In the years following his 1905 ordination, he received a doctorate in philosophy and initiated a project to translate the works of St Teresa of Avila into Dutch. One of the founders of the Catholic University of Nijmegen, he served as a professor of philosophy and the history of mysticism at the school. While there he was known more for his availability to faculty and students than for his academic achievements. He later served as rector magnificus (1932–33).

 In 1935 he traveled for a lecture tour of the United States and Canada, speaking at various institutions of his order. On the occasion of his visit to a Carmelite seminary in Niagara Falls, Ontario, he wrote of the falls that "I not only see the riches of the nature of the water, its immeasurable potentiality; I see God working in the work of his hands and the manifestation of his love.”

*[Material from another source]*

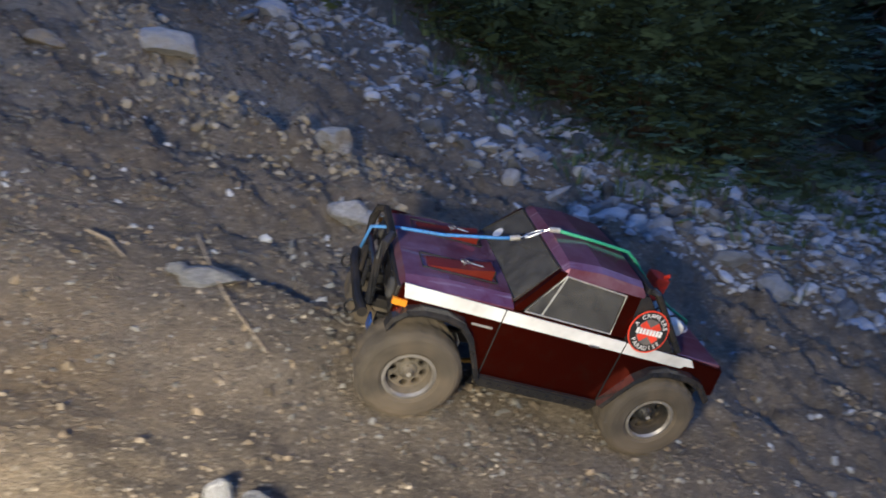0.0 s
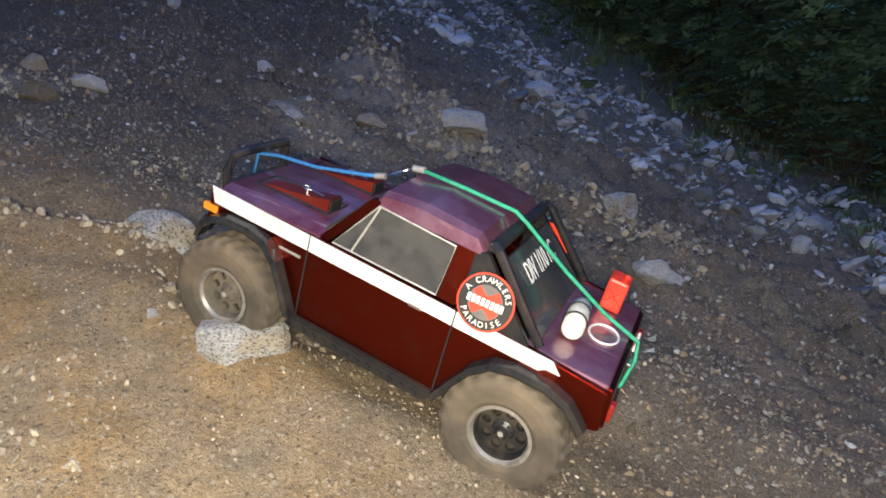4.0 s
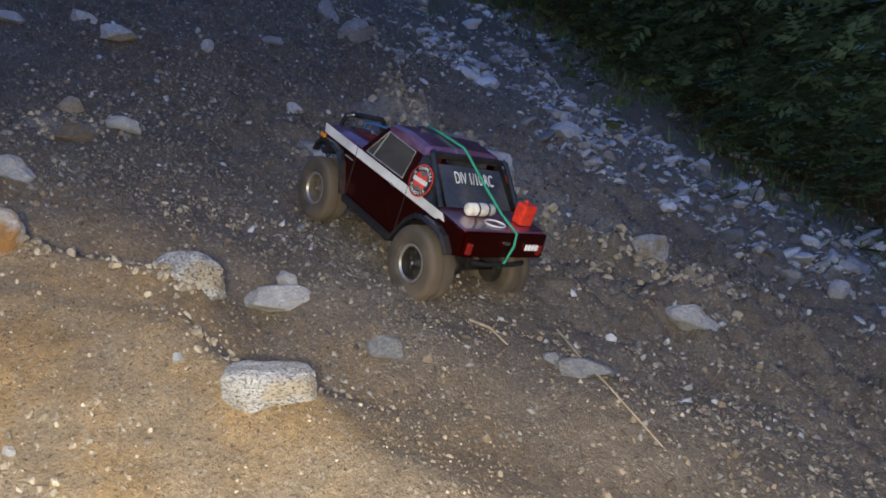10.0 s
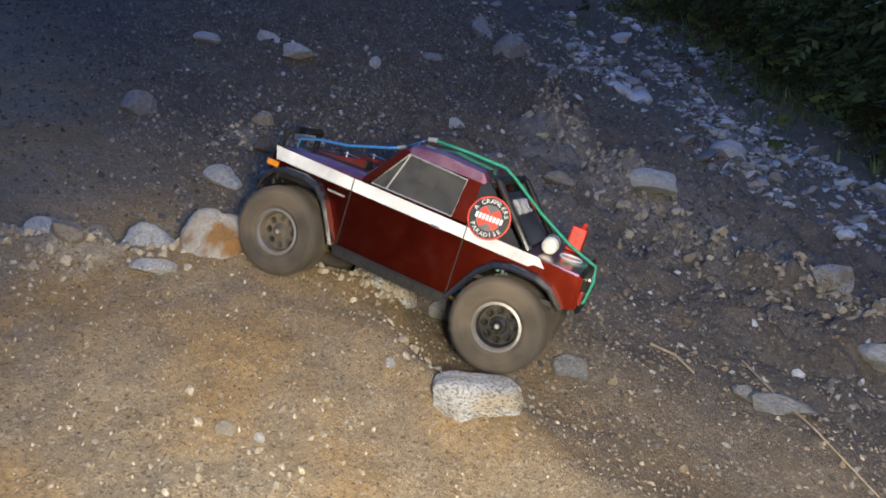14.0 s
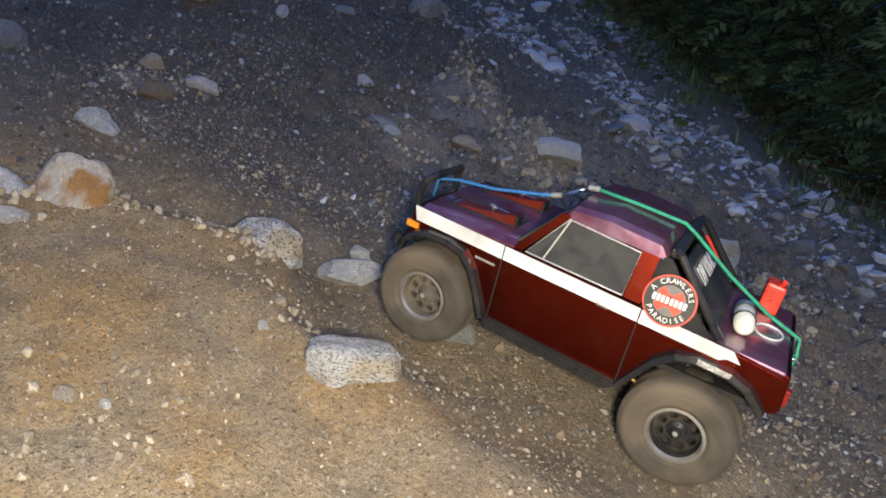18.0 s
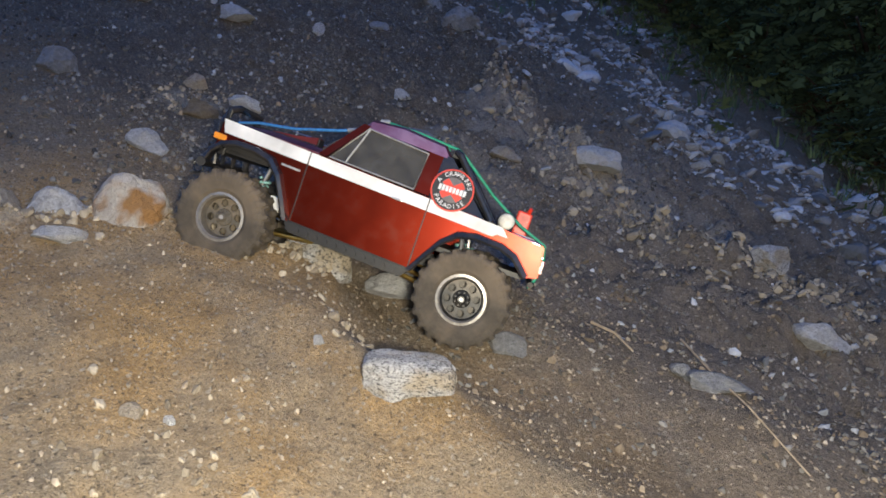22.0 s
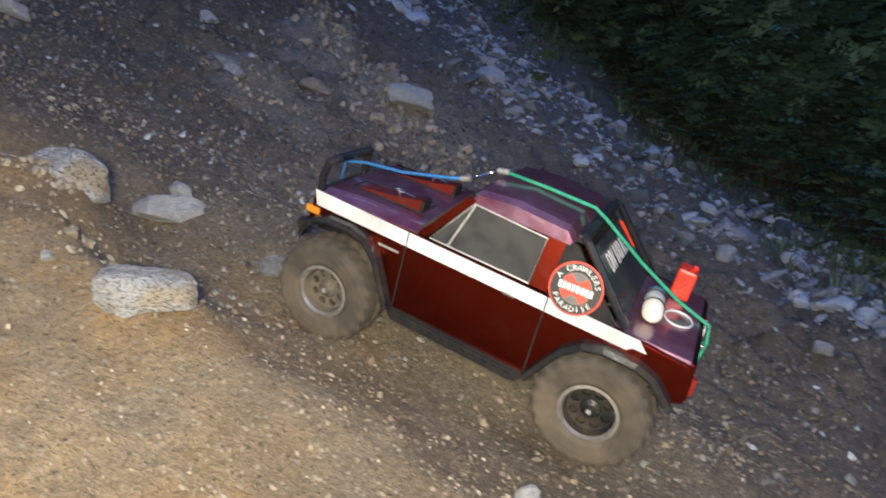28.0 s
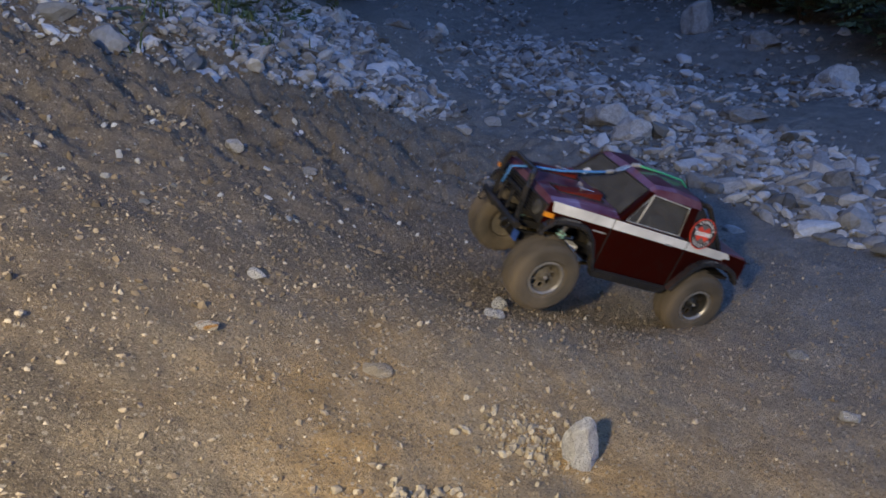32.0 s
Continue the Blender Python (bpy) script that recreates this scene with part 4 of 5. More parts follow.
    part("green_cord", tube(rk([(0.022, 0.014, 0.270), (-0.03, 0.014, 0.2715), (-0.086, 0.010, 0.270), (-0.101, 0.008, 0.262), (-0.15, -0.004, 0.229), (-0.20, -0.010, 0.203), (-0.241, -0.013, 0.189), (-0.2455, -0.012, 0.170), (-0.243, -0.008, 0.140), (-0.236, -0.005, 0.126)]), 0.0022, 10), GREENSTRAP, truck, "green bungee cord over roof and tail", True)
    # wheels
    tyre_me = mesh_of(tyre_bm(), "tyre", RUBBER)
    rim_me = mesh_of(rim_bm(), "rim", RIMBLACK)
    rim_front = mesh_of(rim_bm(), "rim", RIMDUST)
    ring_me = mesh_of(ring_bm(), "bead_ring", RIMSTEEL)
    hub_me = mesh_of(tube([(0, -0.0185, 0), (0, 0.0185, 0)], 0.0030, 6), "wheel", TRIM)
    wheels = []
    for cx in (FRONT_X, REAR_X):
        for sgn in (1, -1):
            w = tagged(new("wheel", hub_me), "wheel with muddy knobbly tyre and dust-caked rim" if cx > 0 else "wheel with muddy knobbly tyre and black rim")
            w.parent = truck
            for nm, me in (("tyre", tyre_me), ("rim", rim_front if cx > 0 else rim_me), ("bead_ring", ring_me)):
                ob = new(nm, me)
                ob.parent = w
                if sgn < 0:
                    ob.matrix_basis = Matrix.Rotation(math.pi, 4, "Z")
            w.matrix_basis = pose(cx, sgn * HUB_Y, AXLE_Z)
            wheels.append((w, cx, sgn * HUB_Y))
    return truck, wheels


truck, wheels = build_truck()

# ---- trees and undergrowth ----
def leaf_cloud(verts, faces, centre, radius, count, size, rng, droop=0.3):
    """Leafy sprays round a twig end: leaflets in pairs along a drooping stalk, and one at its tip."""
    for _ in range(max(1, count // 10)):
        d = Vector((rng.gauss(0, 1), rng.gauss(0, 1), rng.gauss(0, 0.7)))
        d = d.normalized() * radius * rng.random() ** 0.45
        p = centre + d
        a, t = math.atan2(d.y, d.x) + rng.gauss(0, 0.6), rng.uniform(-0.25, 0.55)
        ax = Vector((math.cos(a) * math.cos(t), math.sin(a) * math.cos(t), math.sin(t)))
        side = Vector((-math.sin(a), math.cos(a), rng.gauss(0, 0.25)))
        reach = size * rng.uniform(1.6, 2.9)
        root = None
        for k in range(5):
            f = (k + 1) / 5
            q = p + ax * reach * f - Vector((0, 0, droop * reach * f * f))
            j = len(verts)
            verts += [q, q + side * size * 0.04]
            if root is not None:
                faces += [(root, root + 1, j)]
            root = j
            for sg in ((1, -1) if k < 4 else (0,)):
                l = size * (1.15 - 0.55 * f) * rng.uniform(0.75, 1.2)
                u = (side * sg * 0.9 + ax * (0.45 if sg else 1.0) - Vector((0, 0, rng.uniform(0.0, 0.45)))).normalized() * l
                v = (ax if sg else side) * l * 0.24
                i = len(verts)
                verts += [q + u * 0.45 + v, q + u, q + u * 0.45 - v]
                faces += [(j, i, i + 1), (j, i + 1, i + 2)]


def make_tree(seed, height, leaves, size):
    """A young broadleaf tree: tapered trunk and limbs, crown of clumped leaves."""
    rng = random.Random(seed)
    tree = new("tree")
    bm = bmesh.new()
    pts = [Vector((0, 0, -0.15))]
    for k in range(1, 7):
        pts.append(Vector((rng.gauss(0, 0.03) * k, rng.gauss(0, 0.03) * k, height * k / 6 * 0.93)))
    add_tube(bm, pts, 0.02 * height, 8, False, 0.004 * height)
    verts, faces = [], []
    clumps = 46
    for k in range(clumps):
        h = rng.uniform(0.05, 1.0)
        base = pts[0].lerp(pts[-1], h)
        a = rng.uniform(0, math.tau)
        reach = height * 0.33 * (1.15 - 0.75 * h) * rng.uniform(0.5, 1.15)
        tip = base + Vector((math.cos(a) * reach, math.sin(a) * reach, reach * rng.uniform(-0.1, 0.5)))
        add_tube(bm, [base, base.lerp(tip, 0.5) + Vector((0, 0, 0.04)), tip], 0.006 * height, 5, False, 0.0015 * height)
        leaf_cloud(verts, faces, tip, height * rng.uniform(0.09, 0.155), leaves // clumps, size, rng)
    part("trunk", bm, BARK, tree, "dark slender trunk with limbs")
    me = bpy.data.meshes.new("crown")
    me.from_pydata([tuple(v) for v in verts], [], faces)
    me.materials.append(LEAF[seed % 2])
    ob = new("crown", me)
    ob.parent = tree
    return tagged(tree, "dark green young broadleaf tree at the edge of the scree", "tree", "trees behind the scree")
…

 Working as a journalist, Father Brandsma served as ecclesiastical advisor to Catholic journalists. His long-standing opposition to Nazi ideology came to the attention of the Nazis when they invaded the Netherlands in 1940. In direct opposition to the Third Reich, the Conference of Dutch Bishops sent a letter ordering Catholic newspaper editors not to print Nazi propaganda. Father Brandsma was arrested while hand delivering the letter in January 1942. After being imprisoned in several other facilities, in June he was taken to the Dachau camp in Germany.

During his brief time at Dachau Father Brandsma was well-known for his kindness and spiritual support of other prisoners. His death on July 26, 1942 was a result of the Reich’s program of medical experimentation on prisoners. He gave a wooden rosary to the nurse who administered the fatal injection. She later became Catholic and testified to his holiness. In recent years St. Titus has been honored by both the cities of Nijmegen and Dachau. He was beatified in 1985, and canonized in 2022.

In 2005, St. Titus was chosen by the inhabitants of Nijmegen as the greatest citizen to have lived there. A memorial church dedicated to him now stands in the city.

 The saint’s studies on mysticism was the basis for the establishment in 1968 of the Titus Brandsma Institute in Nijmegen, dedicated to the study of spirituality. It is a collaboration between the Dutch Carmelite friars and Radboud University Nijmegen.

 In his biography of St. Titus, The Man behind the Myth, Dutch journalist Ton Crijnen claims that the saint's character consisted of some vanity, a short temper, extreme energy, political innocence, true charity, unpretentious piety, thorough decisiveness, and great personal courage.

His ideas were very much those of his own age and modern as well. He offset contemporary Catholicism's negative theological opinion about Judaism with a strong disaffection for any kind of antisemitism in Hitler's Germany.